Ten versus 1,000,000,000

Experiences with SCODE at Bosch Powertrain Solutions

Hardly any other software system is as complex as the air system of a combustion engine. Numerous factors have to be considered, many of which influence each other. If the relationships between these factors are looked at incorrectly when starting development, things can quickly become very expensive. The SCODE tools were developed in order to correctly understand and describe complex systems right from the beginning. But do they actually do what the development team expected?

The SCODE development team stepped up to get the steadily increasing complexity in software development under control. After five years in actual use, we can now take stock of function development for Robert Bosch GmbH diesel engine air systems.

The challenge

The characteristics of modern diesel engines depend largely on the air system. A complex software with many thousands of calibration parameters yields optimized performance characteristics and greater comfort while simultaneously ensuring that increasingly ambitious emissions targets are met – for instance, for real driving emissions (RDE) test cycles.
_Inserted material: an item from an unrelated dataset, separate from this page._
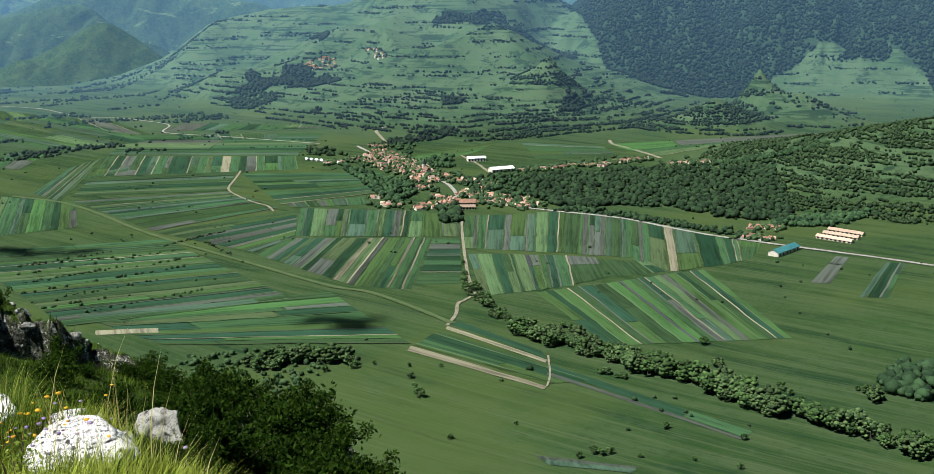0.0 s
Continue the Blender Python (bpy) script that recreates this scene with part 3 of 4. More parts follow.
# roads and tracks
road([(-8, 1680), (-6, 1544), (-2, 1412), (3, 1308), (10, 1256), (19, 1240)], 4, TRACK)
road([(10, 1256), (-3, 1232), (-11, 1216), (-13, 1176), (-22, 1136)], 4, TRACK)
road([(91, 1750), (146, 1718), (198, 1688), (248, 1653), (300, 1592), (350, 1541), (386, 1516), (441, 1476), (518, 1420), (588, 1367)], 7, ASPHALT)
road([(-433, 2128), (-426, 2036), (-418, 1939), (-388, 1872), (-353, 1818), (-322, 1783), (-306, 1741)], 4, TRACK)
road([(-778, 1886), (-649, 1807), (-461, 1586), (-301, 1429), (-172, 1301), (-115, 1267), (-56, 1199), (-16, 1144)], 7, GRASSWAY)
road([(-1904, 3631), (-1816, 3600), (-1602, 3442), (-1389, 3300), (-1210, 3203), (-1037, 3015), (-930, 2978), (-851, 2919), (-749, 2818), (-730, 2695), (-661, 2647), (-593, 2618), (-455, 2544), (-325, 2475)], 5, ASPHALT)
road([(-33, 1696), (-35, 1776), (-18, 1852), (-27, 1936), (-44, 2000), (-70, 2071), (-107, 2133), (-147, 2223), (-182, 2297), (-217, 2378), (-238, 2432)], 7, ASPHALT)
road([(78, 1037), (76, 985), (71, 953)], 2, TRACK)
road([(-179, 2486), (-202, 2604), (-213, 2655), (-192, 2681)], 7, TRACK)
road([(320, 2491), (321, 2427), (350, 2358), (370, 2242), (379, 2171)], 8, TRACK)
road([(-10, 2284), (20, 2188), (42, 2088), (51, 2023)], 6, TRACK)


# ---------------------------------------------------------------- village
WALLS = [plain("lime_wall", (0.62, 0.58, 0.50), (0.52, 0.48, 0.41), 0.3, loose=0.2), plain("cream_wall", (0.55, 0.47, 0.34), (0.46, 0.40, 0.30), 0.3, loose=0.2)]
ROOFS = [plain("red_tiles", (0.30, 0.168, 0.118), (0.22, 0.125, 0.09), 0.4, loose=0.35), plain("old_tiles", (0.22, 0.125, 0.09), (0.15, 0.09, 0.07), 0.4, loose=0.35), plain("pale_tiles", (0.38, 0.275, 0.21), (0.30, 0.215, 0.165), 0.4, loose=0.3)]
WHITE_SHEET = plain("white_sheet_metal", (0.78, 0.80, 0.82), (0.66, 0.69, 0.72), 0.2, 0.5)
TEAL_SHEET = plain("teal_sheet_metal", (0.03, 0.13, 0.15), (0.045, 0.17, 0.18), 0.2, 0.5)
BRICK_RED = plain("chimney_brick", (0.30, 0.14, 0.09), None, 2.0)
DARK_PANE = plain("dark_window_glass", (0.03, 0.035, 0.04), None, 1.0, 0.15, 0.5)


def gable(bm, w, l, z0, z1, over=0.6, thick=0.25):
    """A roof of two slabs with a ridge along y."""
    for s in (1, -1):
        a = [(0, z1), (s * (w / 2 + over), z0 - over * (z1 - z0) / (w / 2))]
        low = [bm.verts.new((x, y, z)) for x, z in a for y in (-l / 2 - over, l / 2 + over)]
        top = [bm.verts.new((x, y, z + thick)) for x, z in a for y in (-l / 2 - over, l / 2 + over)]
        for f in ((0, 1, 3, 2),):
            bm.faces.new([low[i] for i in f]), bm.faces.new([top[i] for i in reversed(f)])
        for i, j in ((0, 1), (1, 3), (3, 2), (2, 0)):
            bm.faces.new([low[i], low[j], top[j], top[i]])
    bmesh.ops.recalc_face_normals(bm, faces=bm.faces)


def house_kind(w, l, eaves, ridge_, wall, roof, windows=2):
    """A farmhouse with its walls, roof, chimney and windows, standing at the origin."""
    root = empty("house", Matrix())
    bm = bmesh.new()
    box(bm, -w / 2, -l / 2, -3, w / 2, l / 2, eaves)
    for s in (-1, 1):
        y = s * l / 2
        bm.faces.new([bm.verts.new(p) for p in ((-w / 2, y, eaves), (w / 2, y, eaves), (0, y, ridge_))])
    part("wall", (bm, wall), root)
    bm = bmesh.new()
    gable(bm, w, l, eaves, ridge_)
    part("roof", (bm, roof), root)
    bm = bmesh.new()
    box(bm, w * 0.12, l * 0.18, eaves + 0.5, w * 0.12 + 0.7, l * 0.18 + 0.7, ridge_ + 1.0)
    part("chimney", (bm, BRICK_RED), root)
    pane = bpy.data.meshes.new("window")
    bm = bmesh.new()
    box(bm, -0.55, -0.06, -0.7, 0.55, 0.06, 0.7)
    bm.to_mesh(pane), bm.free()
    pane.materials.append(DARK_PANE)
    for k in range(windows):
        part("window", pane, root, m=Matrix.Translation(((k + 0.5) / windows * w * 0.8 - w * 0.4, -l / 2, eaves * 0.55)))
    tagged(root, "whitewashed village house with a red tiled gable roof", "house", "village houses")
    return root


HOUSES = [house_kind(7.5, 13, 3.6, 7.2, WALLS[0], ROOFS[0]), house_kind(7, 17, 3.4, 6.8, WALLS[1], ROOFS[1]), house_kind(8.5, 11, 4.2, 8.4, WALLS[0], ROOFS[2], 3), house_kind(6, 20, 3.0, 5.8, WALLS[1], ROOFS[0])]
free_house, far_houses, garden_trees = list(HOUSES), [], []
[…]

At Bosch, this is not restricted to just a single engine. The software includes, for example, power ratings, transmission variants, emission standards, and individual market adjustments. A triple­digit number of calibration variants for the same engine is not uncommon. In addition, there are strict time and cost requirements to be observed. This kind of complexity can hardly be realized with conventional methods – let alone provide a flexible response to potential changes.

The solution

To get this system under control, we at Bosch gradually replaced static maps with physical models some ten years ago. These models describe system behavior using formulas stored in the ECU and calculate the control model at discrete times.

Now SCODE-ANALYZER lets users describe and validate the complex relationships in control systems. With SCODE-CONGRA, they can then describe these systems using physical formulas, display and validate them as an interactive graph, and transfer them to program code. Integration in MATLAB® and Simulink® environments is possible. The tools are based on functional morphology, which is the study of the structure and relationships of the functions to each other, and on cognitive automation, which is the redesign of information in a behavior influencing system.
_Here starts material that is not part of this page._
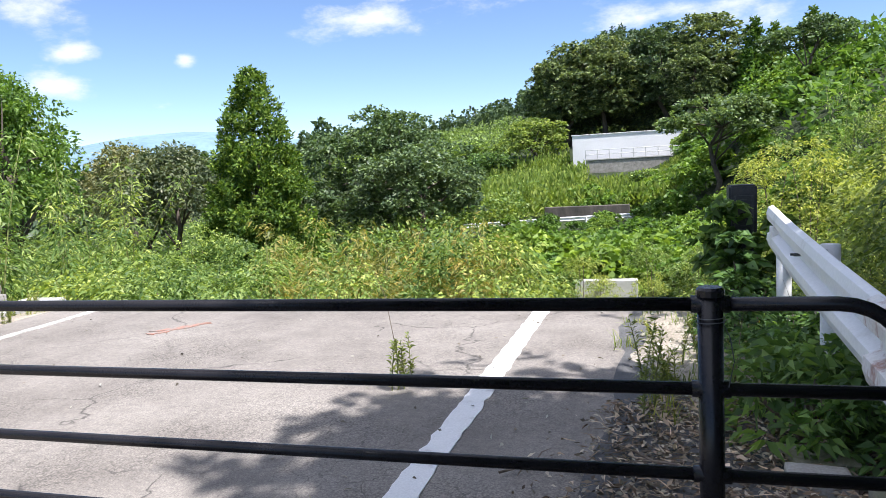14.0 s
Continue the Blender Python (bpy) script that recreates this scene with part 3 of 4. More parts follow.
def bridge_post(name, label, x0, x1, y0, y1, h, body, flare, panel_h, stones):
    b = thing(name, label, "stone post", ((x0 + x1) / 2, (y0 + y1) / 2, 0))
    w, d = (x1 - x0) / 2, (y1 - y0) / 2
    part("pedestal", box(-w - 0.12, -d - 0.15, -0.4, w + 0.06, d + 0.3 * flare, 0.16, 0.02, 0.006), M_CONC, b, "grey concrete pedestal")
    bm_v = [(-w, -d * 1.05, 0.15), (w, -d * 1.05, 0.15), (w, d + 0.28 * flare, 0.15), (-w, d + 0.28 * flare, 0.15), (-w, -d, h), (w, -d, h), (w, d, h), (-w, d, h)]
    bm = bmesh.new()
    vs = [bm.verts.new(v) for v in bm_v]
    for q in ((3, 2, 1, 0), (4, 5, 6, 7), (0, 1, 5, 4), (1, 2, 6, 5), (2, 3, 7, 6), (3, 0, 4, 7)):
        bm.faces.new([vs[i] for i in q])
    bmesh.ops.bevel(bm, geom=bm.edges[:], offset=0.018, segments=2, affect="EDGES")
    me = bpy.data.meshes.new("shaft")
    bm.to_mesh(me)
    bm.free()
    me.materials.append(body)
    part("shaft", me, body, b)
    pl = part("plaque", box(-w * 0.62, -d - 0.022, h - 0.1 - panel_h, w * 0.62, -d - 0.002, h - 0.1, 0.005), M_PLAQUE if stones else M_STONE_D, b, "dark vertical name plaque")
    for s in (-1, 1):
        part("plaque_rim", box(s * w * 0.62 - 0.008, -d - 0.03, h - 0.1 - panel_h, s * w * 0.62 + 0.008, -d - 0.02, h - 0.1, 0.003), M_GLYPH if stones else M_RELIEF, pl)
    for k in range(4):
        zc = h - 0.17 - panel_h * 0.23 * k
        for dx, dz, ww, hh in ((0, 0.03, 0.06, 0.012), (0, -0.01, 0.075, 0.012), (-0.015, -0.035, 0.014, 0.04), (0.02, -0.035, 0.012, 0.05)):
            part("glyph_bar", box(dx - ww / 2, -d - 0.027, zc + dz - hh / 2, dx + ww / 2, -d - 0.0215, zc + dz + hh / 2, 0.0), M_GLYPH if stones else M_RELIEF, pl)
    if stones:
        part("mortar", ([(w + 0.004, -d * 0.95, 0.2), (w + 0.004, d + 0.25 * flare, 0.2), (w + 0.004, d * 0.94, h - 0.04), (w + 0.004, -d * 0.93, h - 0.04)], [(0, 1, 2, 3)]), M_PALE, b, "pale mortar joints")
        rng = np.random.default_rng(4)
        rows, cols = 5, 3
        grid = {}
        for j in range(rows + 1):
            for i in range(cols + 1):
                f = j / rows
                z = 0.2 + (h - 0.24) * f
                yl, yr = -d * 0.95, (d + 0.25 * flare) * (1 - f) + d * 0.94 * f
                ji = (0 if i in (0, cols) else rng.uniform(-0.42, 0.42)) / cols
                jj = (0 if j in (0, rows) else rng.uniform(-0.45, 0.45)) * (h - 0.24) / rows
                grid[i, j] = (yl + (yr - yl) * (i / cols + ji), z + jj)
        for j in range(rows):
            for i in range(cols):
                q = [grid[i, j], grid[i + 1, j], grid[i + 1, j + 1], grid[i, j + 1]]
                cy, cz = sum(p[0] for p in q) / 4, sum(p[1] for p in q) / 4
                k1, k2 = rng.uniform(0.93, 0.975), 0.88
                pr = w + rng.uniform(0.012, 0.022)
                v = [(w - 0.01, cy + (y - cy) * k1, cz + (z - cz) * k1) for y, z in q] + [(pr, cy + (y - cy) * k2, cz + (z - cz) * k2) for y, z in q]
                part("stone", (v, [(4, 5, 6, 7), (0, 1, 5, 4), (1, 2, 6, 5), (2, 3, 7, 6), (3, 0, 4, 7)]), M_STONE, b)
    return b


bridge_post("bridge_post", "weathered stone bridge post with a mosaic face and plaque", -8.78, -8.43, 4.82, 5.14, 1.22, M_CONC, 0.35, 0.62, True)
bridge_post("bridge_post", "dark stone bridge post with a sunken name plaque", 0.655, 0.91, 5.25, 5.5, 1.17, M_STONE_D, 0.0, 0.55, False)
block("plinth", "low pale concrete plinth along the road edge", (-9.05, 0.35, -0.3, -8.62, 4.78, 0.14), M_CONC, "kerb", 0.02, 0.01)
block("plinth", "low pale concrete plinth beside the bridge post", (-8.35, 4.6, -0.2, -7.75, 5.6, 0.05), M_PALE, "kerb", 0.03, 0.02)
block("plinth", "pale concrete footing block past the gate", (-0.3, 5.2, -0.3, 0.4, 5.45, 0.03), M_CONC, "kerb", 0.02, 0.02)


def guardrail_left():
    g = thing("guardrail", "rust-streaked white steel guard rail leaning on its posts", "guard rail", (-8.88, -0.15, 0))
    prof = [(s * 0.22, u * 0.88) for s, u in WBEAM]
    beam = part("beam", loft(prof, [(0, 0, 0.87), (0, 2.6, 0.89), (0.02, 5.15, 0.9)], True), M_RUSTWHITE, g)
    part("rust_edge", tube([(0.004, 0, 1.005), (0.004, 2.6, 1.028), (0.024, 5.15, 1.045)], 0.017, 6), M_RUST, beam, "rusted upper edge of the rail")
    for y in (0.55, 2.75, 4.75):
        p = part("post", tube([(0.02, y + 0.12, -0.02), (-0.06, y + 0.02, 0.45), (-0.11, y - 0.05, 0.88)], 0.057, 14), M_RUSTWHITE, g, smooth=True)
        part("bracket", box(-0.1, y - 0.06, 0.8, -0.01, y + 0.05, 0.92, 0.006), M_RUST, p)


guardrail_left()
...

SCODE-ANALYZER adds priorities and structure to system description. The tool first asks what is required from each switch and uses this information to describe the entire problem space. Then the process uses morphological analysis as early as the function development stage to break the problem space down into logical subspaces known as modi, such as the exhaust gas return rate in normal operation and the air mass for particle filter regeneration – or the simultaneous control of both parameters for NOX catalytic converter regeneration. This creates a total of about ten specific subspaces to address, rather than the one billion plus that are theoretically possible.

Each mode fully covers all requirements. The ANALYZER eliminates undesired and impossible combinations, and every combination in the problem space is assigned to exactly one mode. The result is a completely and clearly described subspace that covers all requirements and includes nothing that isn’t essential.

Target values, air system actuators, and operating modes: increasing complexity in three dimensions.

Concrete benefits

SCODE significantly reduces the complexity of the physical models within the software, and thus the calibration effort. An additional benefit is that this process simplifies software design. Using the tools reduces development time for comparable functions by 25 to 30 percent on average. The same is true for calibration effort. Other benefits include design safety, resulting from the clear and precise description and the far greater ease of reusing existing elements. A positive side effect of this is that the process improves documentation all along the control flow by presenting each mode in an extremely compact form.

In conclusion, the new tools have proven highly successful in practice and have even exceeded our expectations. After premiering it in diesel engines, Bosch is now establishing the process as a standard for gasoline engines, too, as well as for electric and hybrid drives.


Dr.-Ing. Thomas Bleile is Senior Expert in air system function development at Robert Bosch GmbH.